# START OF Task data

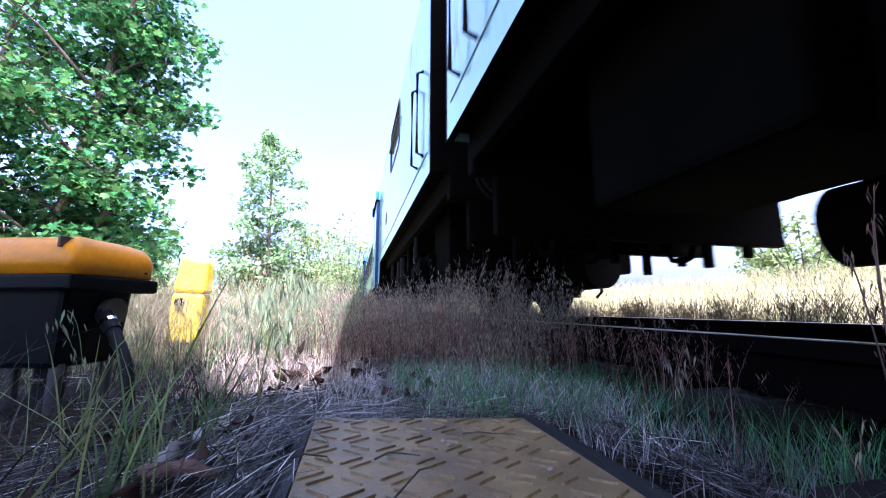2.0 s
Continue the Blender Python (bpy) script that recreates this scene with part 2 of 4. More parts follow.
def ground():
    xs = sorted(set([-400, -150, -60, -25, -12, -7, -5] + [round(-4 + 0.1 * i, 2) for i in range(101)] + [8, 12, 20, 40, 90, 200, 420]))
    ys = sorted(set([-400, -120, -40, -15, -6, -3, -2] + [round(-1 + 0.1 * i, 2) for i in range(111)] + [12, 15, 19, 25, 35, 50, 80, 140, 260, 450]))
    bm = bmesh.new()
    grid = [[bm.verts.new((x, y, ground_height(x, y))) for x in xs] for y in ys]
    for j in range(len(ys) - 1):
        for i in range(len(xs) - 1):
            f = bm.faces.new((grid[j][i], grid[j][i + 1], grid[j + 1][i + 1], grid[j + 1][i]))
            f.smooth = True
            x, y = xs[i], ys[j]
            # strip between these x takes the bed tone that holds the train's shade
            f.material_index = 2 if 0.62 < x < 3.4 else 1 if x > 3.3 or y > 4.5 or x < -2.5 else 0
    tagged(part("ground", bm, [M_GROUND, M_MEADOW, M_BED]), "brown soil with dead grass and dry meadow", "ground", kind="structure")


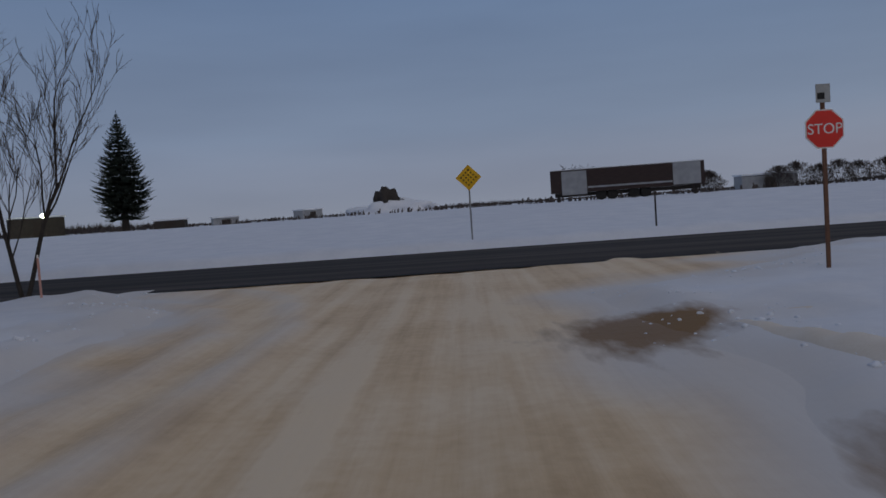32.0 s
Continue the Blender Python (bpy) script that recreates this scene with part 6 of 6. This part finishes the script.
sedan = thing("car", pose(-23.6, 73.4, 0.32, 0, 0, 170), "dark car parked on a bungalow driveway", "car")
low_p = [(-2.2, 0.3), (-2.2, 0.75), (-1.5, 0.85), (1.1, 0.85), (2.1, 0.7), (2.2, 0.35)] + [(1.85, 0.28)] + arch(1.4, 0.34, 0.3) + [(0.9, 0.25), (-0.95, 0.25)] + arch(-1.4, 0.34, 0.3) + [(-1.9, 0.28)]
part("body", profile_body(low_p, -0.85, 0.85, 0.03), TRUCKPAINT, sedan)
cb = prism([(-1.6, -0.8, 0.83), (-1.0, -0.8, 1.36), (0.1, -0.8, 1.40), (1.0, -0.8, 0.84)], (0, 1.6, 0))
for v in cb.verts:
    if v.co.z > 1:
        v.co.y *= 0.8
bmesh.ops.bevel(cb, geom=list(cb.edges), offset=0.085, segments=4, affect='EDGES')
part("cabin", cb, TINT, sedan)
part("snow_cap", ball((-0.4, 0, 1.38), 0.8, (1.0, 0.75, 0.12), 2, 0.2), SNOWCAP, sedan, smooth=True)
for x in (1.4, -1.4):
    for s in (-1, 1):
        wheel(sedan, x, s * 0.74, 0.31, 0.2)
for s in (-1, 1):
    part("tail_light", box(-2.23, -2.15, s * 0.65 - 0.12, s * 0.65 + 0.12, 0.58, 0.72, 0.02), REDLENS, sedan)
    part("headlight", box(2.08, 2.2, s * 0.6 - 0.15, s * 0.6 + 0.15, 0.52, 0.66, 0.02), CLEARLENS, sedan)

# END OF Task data

* [Exercise requirements]:
Write the full listing out again with every line unchanged, but include no pictures.

* [Correct output]:
2.0 s
Continue the Blender Python (bpy) script that recreates this scene with part 2 of 4. More parts follow.
def ground():
    xs = sorted(set([-400, -150, -60, -25, -12, -7, -5] + [round(-4 + 0.1 * i, 2) for i in range(101)] + [8, 12, 20, 40, 90, 200, 420]))
    ys = sorted(set([-400, -120, -40, -15, -6, -3, -2] + [round(-1 + 0.1 * i, 2) for i in range(111)] + [12, 15, 19, 25, 35, 50, 80, 140, 260, 450]))
    bm = bmesh.new()
    grid = [[bm.verts.new((x, y, ground_height(x, y))) for x in xs] for y in ys]
    for j in range(len(ys) - 1):
        for i in range(len(xs) - 1):
            f = bm.faces.new((grid[j][i], grid[j][i + 1], grid[j + 1][i + 1], grid[j + 1][i]))
            f.smooth = True
            x, y = xs[i], ys[j]
            # strip between these x takes the bed tone that holds the train's shade
            f.material_index = 2 if 0.62 < x < 3.4 else 1 if x > 3.3 or y > 4.5 or x < -2.5 else 0
    tagged(part("ground", bm, [M_GROUND, M_MEADOW, M_BED]), "brown soil with dead grass and dry meadow", "ground", kind="structure")


32.0 s
Continue the Blender Python (bpy) script that recreates this scene with part 6 of 6. This part finishes the script.
sedan = thing("car", pose(-23.6, 73.4, 0.32, 0, 0, 170), "dark car parked on a bungalow driveway", "car")
low_p = [(-2.2, 0.3), (-2.2, 0.75), (-1.5, 0.85), (1.1, 0.85), (2.1, 0.7), (2.2, 0.35)] + [(1.85, 0.28)] + arch(1.4, 0.34, 0.3) + [(0.9, 0.25), (-0.95, 0.25)] + arch(-1.4, 0.34, 0.3) + [(-1.9, 0.28)]
part("body", profile_body(low_p, -0.85, 0.85, 0.03), TRUCKPAINT, sedan)
cb = prism([(-1.6, -0.8, 0.83), (-1.0, -0.8, 1.36), (0.1, -0.8, 1.40), (1.0, -0.8, 0.84)], (0, 1.6, 0))
for v in cb.verts:
    if v.co.z > 1:
        v.co.y *= 0.8
bmesh.ops.bevel(cb, geom=list(cb.edges), offset=0.085, segments=4, affect='EDGES')
part("cabin", cb, TINT, sedan)
part("snow_cap", ball((-0.4, 0, 1.38), 0.8, (1.0, 0.75, 0.12), 2, 0.2), SNOWCAP, sedan, smooth=True)
for x in (1.4, -1.4):
    for s in (-1, 1):
        wheel(sedan, x, s * 0.74, 0.31, 0.2)
for s in (-1, 1):
    part("tail_light", box(-2.23, -2.15, s * 0.65 - 0.12, s * 0.65 + 0.12, 0.58, 0.72, 0.02), REDLENS, sedan)
    part("headlight", box(2.08, 2.2, s * 0.6 - 0.15, s * 0.6 + 0.15, 0.52, 0.66, 0.02), CLEARLENS, sedan)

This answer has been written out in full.